ABSTRACT

"Managing cognitive complexity" can play the role of an organizing framework for a host of 21st century library and learning agendas. These agendas span the design of digital libraries (Marchionini, 1995), resource-based learning, thinking-skill development (Collins & Mangieri, 1992), and information literacy (McClure, 1994). The difference between now and a hundred years ago, or even fifty years ago, is the rise in complexity, in the cognitive load on those attempting to solve problems and make judgments or decisions. Thus, the concept of cognitive complexity, understanding its nature, origins, and developing schemes for addressing it, might very well form the common element, the organizing principle, behind new theory and instructional programs in developing life-long thinking skills.
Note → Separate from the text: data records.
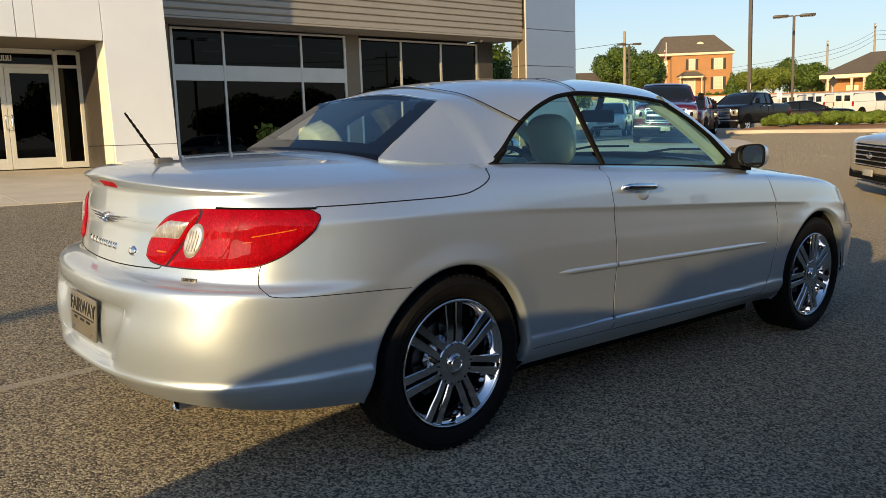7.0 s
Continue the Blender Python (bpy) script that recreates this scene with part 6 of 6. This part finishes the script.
for k in range(5):
    part("flag_stripe", grid_bm([[(-.05 - .28 * i / 4 - .05 * k, .05 * math.sin(i * 2.0 + k), 6.0 + .22 * k + z - .10 * i) for i in range(5)] for z in (0, .22)]), FLAG_RED if k % 2 else FLAG_WHITE, flag, smooth=60)
for k in range(4):
    sx, sy = 100.2 + (4.2 + k * 1.1) * math.cos(radians(ang)) + 1.2 * math.sin(radians(ang)), 71.9 + (4.2 + k * 1.1) * math.sin(radians(ang)) - 1.2 * math.cos(radians(ang))
    sh = thing("shrub", "small round shrub in front of the brick house", "shrub", Matrix.Translation((sx, sy, 5.1)), "house shrubs")
    me = leaf_cloud(lobes(0, 0, .4, .55, .55, .55, 6, 90 + k), 500, .14, seed=95 + k)
    me.materials.append(LEAF_DARK)
    new("crown", me).parent = sh
cone = thing("shrub", "tall dark conical evergreen beside the brick house", "shrub", Matrix.Translation((103.3, 63.6, 5.0)))
me = leaf_cloud([(0, 0, .8 + k * .5, 1.15 - .2 * k, 1.15 - .2 * k, .7) for k in range(5)], 2200, .16, seed=120)
me.materials.append(LEAF_DARK)
new("crown", me).parent = cone

low_house = thing("house", "single-storey brick house with a white columned porch", "house", Matrix.Translation((80.1, 38.5, 2.45)) @ pose(0, 0, 0, 0, 0, ang - 22))
part("wall", box_bm(0, 12, 0, 8, -1.2, 3.2, .02), BRICK, low_house, "orange brick walls", None)
part("cornice", box_bm(-.5, 12.5, -1.7, 8.4, 2.95, 3.35, .05), CREAM_WOOD, low_house, "cream cornice", None)
part("roof", hip_roof(0, 12, -1.3, 8, 3.35, 5.6, 4.0, 4.0, .5), SHINGLE, low_house, "grey shingle roof", None)
for k, x in enumerate((.3, 2.4, 3.5, 6.6)):
    part("porch_post", lathe([(.2, -1), (.2, .1), (.15, .2), (.13, 2.8), (.2, 2.95)], 16, "z"), CREAM_WOOD, low_house, smooth=40).location = (x, -1.4, 0)
part("front_door", box_bm(1.9, 3.0, -.06, .02, -.4, 2.3, .02), CREAM_WOOD, low_house, "white front door", None)
house_window(low_house, 5.6, .6, 1.0, 1.7)
house_window(low_house, 8.8, .6, 1.0, 1.7)
shed = thing("house", "low brown house with a dark roof behind trees", "house", Matrix.Translation((62.0, 58.0, 3.0)) @ pose(0, 0, 0, 0, 0, -40))
part("wall", box_bm(0, 9, 0, 6, -1, 2.6, .02), BRICK, shed, smooth=None)
part("roof", hip_roof(0, 9, 0, 6, 2.6, 4.3, 2.4, 2.8), SHINGLE, shed, "brown shingle roof", None)
red_house = thing("house", "low red building with a gable behind parked vans", "house", Matrix.Translation((92.0, 47.0, 3.0)) @ pose(0, 0, 0, 0, 0, ang))
part("wall", box_bm(0, 14, 0, 5, -1, 1.6, .02), worn("red_wall_paint", (.25, .07, .045), .8, 0, 1, .1, 20, .05), red_house, "dull red walls", None)
bm = slab([(5.0, .2), (9.0, .2), (7.0, 1.6)], .3, "y", -.4)
part("gable", bm, worn("brown_gable", (.28, .18, .10), .8), red_house, "brown gable")
white_wall = thing("boundary_wall", "low white boundary wall behind the parked vehicles", "wall", Matrix.Translation((54.5, 47.5, 2.3)) @ pose(0, 0, 0, 0, 0, -42))
part("wall", box_bm(-13, 34, 0, .3, -.8, 1.5, .02), WHITE_PAINT, white_wall, smooth=None)
part("coping", box_bm(-13, 34, -.06, .36, 1.5, 1.6, .02), BRICK, white_wall, smooth=None)
monument = thing("monument_sign", "cream masonry sign wall with an arched top", "sign", Matrix.Translation((43.3, 35.9, ground_z(43.3, 35.9))) @ pose(0, 0, 0, 0, 0, -49))
arch = [(-.2, 0), (1.9, 0), (1.9, 1.9)] + [(.85 + .95 * math.cos(a) * .62, 1.95 + .52 * math.sin(a)) for a in np.linspace(0, math.pi, 14)] + [(-.2, 1.9)]
part("wall", slab(arch, .4, "y", 0), CREAM_WOOD, monument)
part("band", box_bm(-.3, 2.0, -.05, .45, 1.75, 1.9, .02), CREAM_WOOD, monument, smooth=None)
road_sign = thing("road_sign", "back of a diamond road sign on a post", "road sign", Matrix.Translation((65.4, 30.4, ground_z(65.4, 30.4))) @ pose(0, 0, 0, 0, 0, -25))
part("post", tube([(0, 0, 0), (0, 0, 4.5 - ground_z(65.4, 30.4))], .05, 8), ALU, road_sign)
part("board", box_bm(-.32, .32, -.01, .01, -.32, .32, .01, Matrix.Translation((0, -.05, 4.47 - ground_z(65.4, 30.4))) @ pose(0, 0, 0, 0, 45, 0)), POLE, road_sign, "grey back of a diamond board", None)
white_sign = thing("notice_board", "small white board on a post beside a pickup", "sign", Matrix.Translation((43.2, 22.4, ground_z(43.2, 22.4) + .2)) @ pose(0, 0, 0, 0, 0, -60))
part("post", tube([(0, 0, -.25), (0, 0, 1.9)], .03, 8), ALU, white_sign)
part("board", box_bm(-.13, .13, -.02, .02, 1.55, 1.92, .01), WHITE_PAINT, white_sign, smooth=None)

# ---- trees ----
tree(66.6, 54.0, 7.4, 2.9, LEAF_DARK, 20000, .115, "broad dark green tree beside a timber pole", 11)
tree(66.3, 50.3, 6.5, 2.3, LEAF_DARK, 14000, .115, "broad dark green tree beside a timber pole", 12)
tree(79.3, 45.9, 4.3, 1.9, LEAF_LIGHT, 9000, .10, "yellow-green young tree behind parked vans", 13, 1.2)
tree(80.2, 44.2, 4.2, 1.9, LEAF_LIGHT, 9000, .10, "yellow-green young tree behind parked vans", 14, 1.2)
tree(84.5, 44.7, 4.9, 2.1, LEAF_DARK, 11000, .11, "green tree behind young trees", 15, 1.4)
tree(85.5, 42.9, 4.4, 2.1, LEAF_DARK, 11000, .11, "green tree behind young trees", 16, 1.2)
tree(28.0, 30.1, 5.4, 1.15, LEAF_DARK, 4500, .10, "narrow green tree beyond the showroom", 17, 1.0)
tree(49.5, 44.2, 4.0, 1.5, LEAF_LIGHT, 2500, .13, "small green tree beyond the showroom", 18, .8)
tree(79.5, 31.8, 4.4, 2.2, LEAF_DARK, 4500, .16, "dark green tree in front of a porch", 19, .6)
for k in range(15):
    tree(-58 + k * 11 + (k * 37 % 5), -58 - (k * 53 % 11), 6.5 + (k * 29 % 4), 6.2, LEAF_DARK, 12000, .26, "dark green tree in a row across the road", 200 + k, 1.0, "trees across the road")
for k in range(9):
    tree(-62 - (k * 31 % 9), -44 + k * 11, 5.0 + (k * 17 % 3), 5.0, LEAF_DARK, 7000, .28, "dark green tree in a far row", 300 + k, 1.0, "far trees")
for k in range(12):
    tree(60 + k * 9, 112 - k * 7 + (k * 23 % 7), 3.0 + (k * 19 % 3) * .5, 4.0, LEAF_DARK, 1500, .35, "low far green tree on the rise", 400 + k, .4, "far trees on the rise")
plant = thing("potted_plant", "small green plant below the showroom window", "plant", Matrix.Translation((7.9, 16.25, .74)))
part("pot", lathe([(.001, 0), (.13, 0), (.17, .28), (.15, .28), (.14, .24), (.001, .24)], 24, "z"), BRONZE, plant, "dark pot", 40)
me = leaf_cloud([(0, 0, .5, .3, .3, .28)], 260, .09, seed=500)
me.materials.append(LEAF_LIGHT)
new("foliage", me).parent = plant
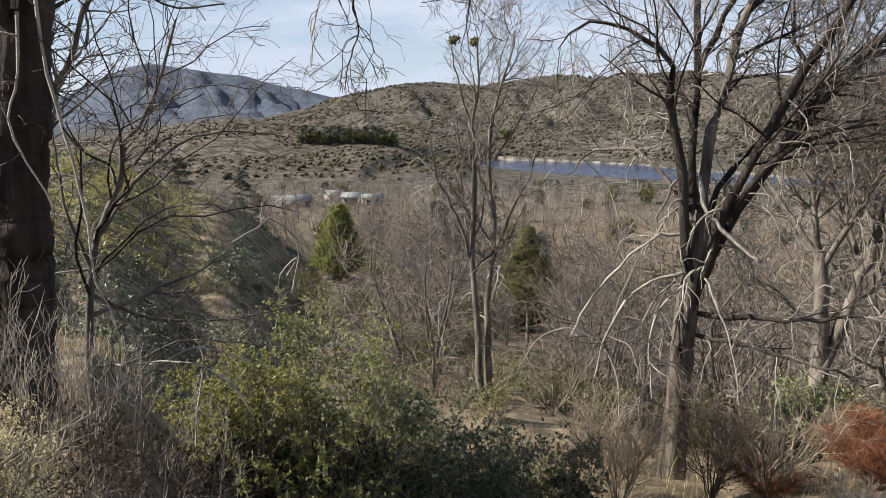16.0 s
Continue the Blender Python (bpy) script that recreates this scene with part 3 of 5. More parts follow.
hero.limb("dead_limb", [(0.0, 27.31), (-0.41, 26.94), (-0.55, 26.37), (-0.46, 25.6)], (-0.1, -0.8), 0.025, 0.01, BARK_PALE, 6)
hero.limb("dead_limb", [(0.08, 29.0), (0.19, 28.53), (0.51, 28.16), (0.84, 27.87), (1.07, 27.73)], (-0.15, -0.6), 0.04, 0.02, BARK_PALE, 6, grow=False)
hero.limb("dead_limb", [(0.2, 27.5), (0.4, 27.1), (0.66, 26.44), (0.85, 25.35)], (-0.1, -0.6), 0.025, 0.01, BARK_PALE, 6, grow=False)
hero.limb("dead_limb", [(2.42, 27.11), (2.75, 27.05), (3.05, 26.97)], (-0.85, -1.0), 0.028, 0.02, BARK_PALE, 6, n=6, grow=False)
hero.crown(180, 1550, 8200, BARK_DARK, l1=(0.2, 0.5), l3=(0.15, 0.5), lift=0.09, droop=0.22, t0=0.3, wander=0.16, r3=0.003, pale=1.0, thin=0.34)

mid = Tree(plan_frame("bare_tree", -8, 16.5, "leafless grey-barked tree with twin leaning stems on the slope", "tree"), 5)
mid.limb("trunk", [(-0.3, 22.9), (-0.24, 24.1), (-0.14, 25.11), (-0.21, 26.1), (-0.29, 27.31)], (0, 0), 0.17, 0.13, BARK_GREY, 10, grow=False)
mid.limb("trunk", [(-0.2, 24.6), (0.21, 26.1), (0.49, 27.09), (0.65, 27.81), (0.8, 28.2)], (0, 0.2), 0.15, 0.06, BARK_GREY, 10, grow=False)
mid.limb("limb", [(-0.29, 27.2), (-0.49, 28.27), (-0.27, 29.46), (0.06, 30.63), (0.27, 31.78)], (0, 0.6), 0.09, 0.015, BARK_GREY)
mid.limb("limb", [(-0.25, 27.0), (0.34, 28.29), (1.02, 29.49), (1.58, 30.55), (2.25, 31.37)], (0, -0.6), 0.06, 0.012, BARK_GREY)
mid.limb("limb", [(0.65, 27.7), (1.17, 28.54), (1.97, 29.39), (2.76, 30.22), (3.5, 30.9)], (0.2, 1.0), 0.06, 0.01, BARK_GREY)
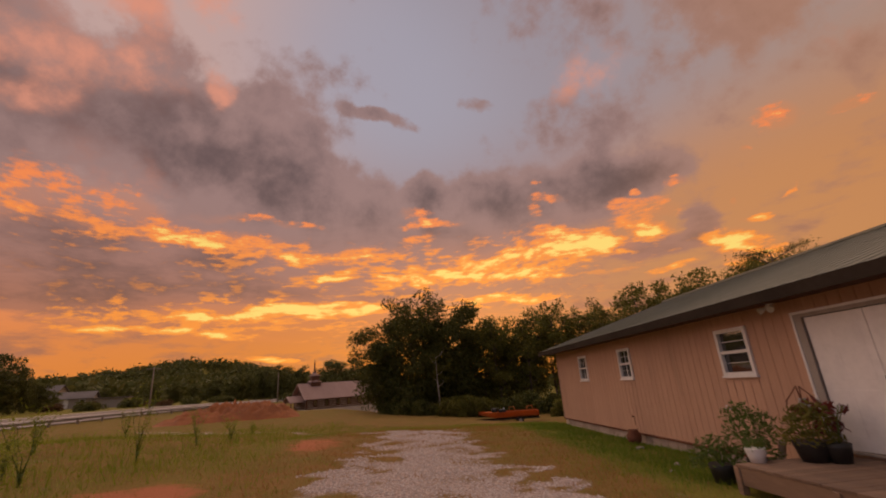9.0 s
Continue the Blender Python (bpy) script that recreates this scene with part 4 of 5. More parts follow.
# the log church with its little steeple
church = thing("church", -26.5, 108.0, gz(-26.5, 108) + 0.1, "log church with a rosy metal roof and a small steeple", "church", turn=32)
church.scale = (0.9, 0.9, 0.88)
CW, CL, CH, CR = 10.0, 20.0, 3.6, 3.6  # long side along +x, gable front at -x
part("base", boxes((-CL / 2 - 0.1, CL / 2 + 0.1, -CW / 2 - 0.1, CW / 2 + 0.1, -1.5, 1.15)), CHINK, church, "pale painted block base")
part("chinking", boxes((-CL / 2 + 0.05, CL / 2 - 0.05, -CW / 2 + 0.05, CW / 2 - 0.05, 1.15, CH + 0.6)), CHINK, church)
log = bmesh.new()
tube(log, (-CL / 2 - 0.2, 0, 0), (CL / 2 + 0.2, 0, 0), 0.145, 0.135, 7)
LOGX = mesh_of("log", log)
LOGX.materials.append(LOGS)
log = bmesh.new()
tube(log, (0, -CW / 2 - 0.2, 0), (0, CW / 2 + 0.2, 0), 0.145, 0.135, 7)
LOGY = mesh_of("log", log)
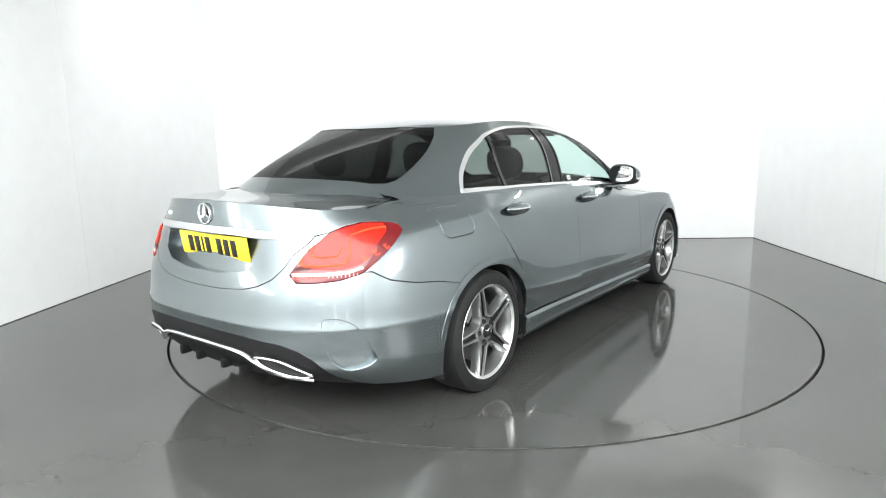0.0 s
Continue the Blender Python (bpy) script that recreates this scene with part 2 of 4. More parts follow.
# access hatch in the floor behind the turntable
hatch_bm = bmesh.new()
for a, b, wide in (((0, 0), (0.9, 0), 0.012), ((0, -0.38), (0.9, -0.38), 0.012), ((0, -0.38), (0, 0), 0.012), ((0.9, -0.38), (0.9, 0), 0.012)):
    va, vb = Vector((*a, 0)), Vector((*b, 0))
    d = (vb - va).normalized()
    nrm = Vector((-d.y, d.x, 0)) * wide / 2
    ext = d * wide / 2
    vs = [hatch_bm.verts.new(q + Vector((0, 0, z))) for z in (0.0, 0.0025) for q in (va - ext - nrm, vb + ext - nrm, vb + ext + nrm, va - ext + nrm)]
    for f in ((4, 5, 6, 7), (0, 1, 5, 4), (1, 2, 6, 5), (2, 3, 7, 6), (3, 0, 4, 7)):
        hatch_bm.faces.new([vs[k] for k in f])
hatch = part("floor_hatch_frame", hatch_bm, SHADE_GAP, None, smooth=False)
hatch.matrix_world = pose(-1.60, 2.14, 0.0, 0, 0, 22)
tagged(hatch, "thin dark metal frame of a hatch let into the floor", "floor hatch", kind="structure")
disc_bm = bmesh.new()
bmesh.ops.create_cone(disc_bm, cap_ends=True, segments=180, radius1=RING - 0.007, radius2=RING - 0.007, depth=0.04)
bmesh.ops.translate(disc_bm, vec=(0, 0, -0.02), verts=disc_bm.verts)
turntable = part("turntable", disc_bm, FLOOR, None, smooth=False)
tagged(turntable, "glossy grey round turntable flush with the floor, turning under the car", "turntable")
edge_ring = part("turntable_edge", lathe([(RING - 0.010, 0.0012), (RING - 0.0065, 0.0012), (RING - 0.0065, -0.03)], 180), mat("worn_steel_edge", (0.16, 0.16, 0.155), 0.4, 0.8, grain=0.3, scale=20), turntable, "worn metal edge strip")
edge_ring.matrix_basis = pose(0, 0, 0, 90)
ceil_bm = box((8.4, 10.8, 0.1), (0, -1.95, CEIL + 0.05))
tagged(part("ceiling", ceil_bm, CEILM, None, smooth=False), "plain pale grey studio ceiling", "ceiling", kind="structure")


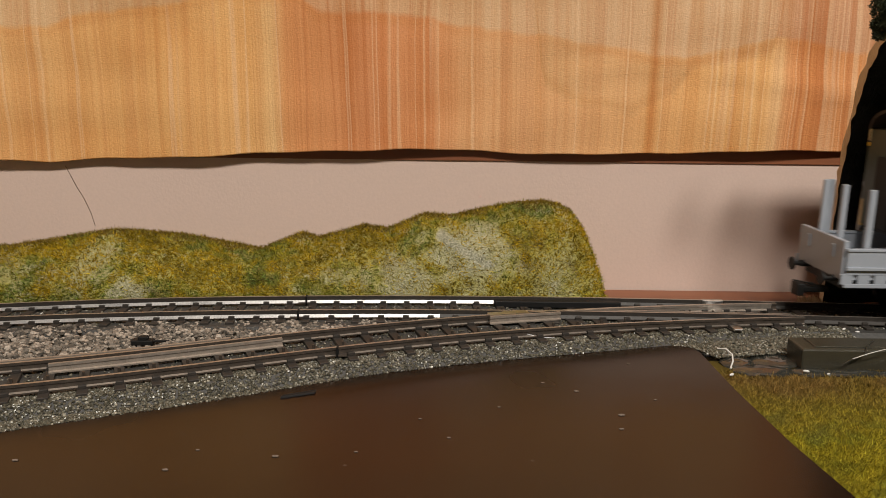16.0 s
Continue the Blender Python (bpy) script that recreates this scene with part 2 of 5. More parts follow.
def fade_material(name, low, high, z0, z1, streaks=0.0, other=(1, 1, 1)):
    """A printed picture that fades upwards, with soft upright streaks."""
    m, nt, b = nodes_of(name)
    co = nt.nodes.new("ShaderNodeTexCoord").outputs["Object"]
    sep = nt.nodes.new("ShaderNodeSeparateXYZ")
    nt.links.new(co, sep.inputs[0])
    f = arith(nt, "MULTIPLY", arith(nt, "ADD", sep.outputs[2], -z0), 1 / (z1 - z0))
    nt.nodes[-1].use_clamp = True
    col = blend(nt, f, low, high)
    if streaks:
        s = ramp(nt, noise_at(nt, co, 330, 4, (1, 1, 0.15)), [(0.42, (0,)), (0.60, (1,))])
        col = blend(nt, arith(nt, "MULTIPLY", s, streaks), col, other)
    nt.links.new(col, b.inputs["Base Color"])
    b.inputs["Roughness"].default_value = 0.35
    return m


CURTAIN = curtain_material()
GRASS = grass_material("static_grass")
CREST = stone_material("brown_moss", [(0.0, (0.11, 0.075, 0.012)), (0.6, (0.25, 0.17, 0.025)), (1.0, (0.38, 0.28, 0.06))], 0.85, True)
DRYGRASS = grass_material("lawn_fibres", 1.0)
HILL = hill_material()
BEDSTONE = stone_material("moulded_dark_ballast", [(0.0, (0.045, 0.042, 0.030)), (0.6, (0.098, 0.091, 0.068)), (0.92, (0.16, 0.15, 0.115)), (1.0, (0.36, 0.34, 0.28))], 0.26)
GRAVEL = stone_material("loose_grey_gravel", [(0.0, (0.045, 0.040, 0.033)), (0.4, (0.15, 0.128, 0.105)), (0.75, (0.26, 0.22, 0.18)), (1.0, (0.45, 0.39, 0.33))])
BOARD = board_material()
TABLE = wood_material("red_brown_table_wood", (0.17, 0.058, 0.027), (0.27, 0.10, 0.045))
WALLPAINT = mat("pink_beige_wall_paint", (0.62, 0.475, 0.41), 0.85, vary=0.04, scale=12, fine=900, bump=0.15)
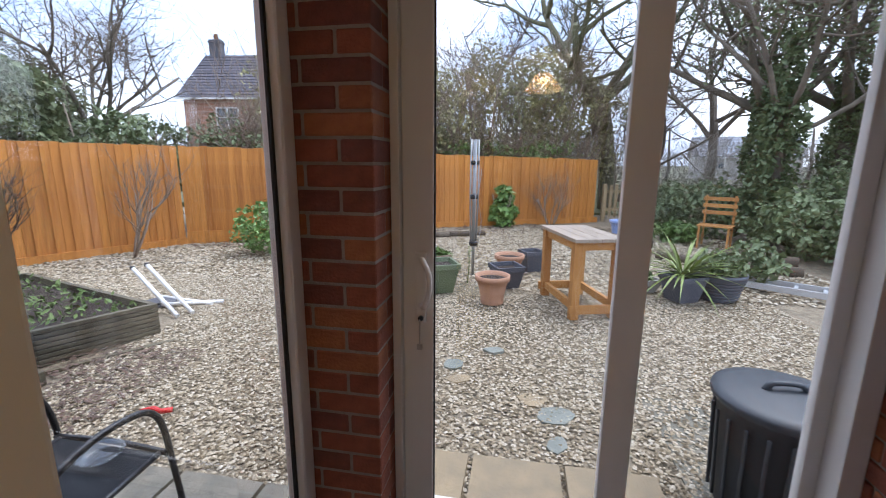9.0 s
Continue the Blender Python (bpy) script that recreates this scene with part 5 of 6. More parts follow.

In this century we have had an assault on our view of the world as a simple place, but have been given few means of thinking about it; let alone thriving on it. From the last structured world of Newton we have given way to relativity, quantum probabilities, Heisenberg's uncertainty, Göedel's incompleteness proof, fuzzy logic, analog computing, and chaos theory. Within this Zeitgeist the author proposes an operationalized description of cognitive complexity, its five sources, and the necessary capacities and stages of an heuristic, synthesized from a series of advanced problem solving skills, that could be used to manage this complexity under a variety of learning and problem solving modes. This is preliminary research on an heuristic guide for building intelligent systems that are capable of handling real-world complexity.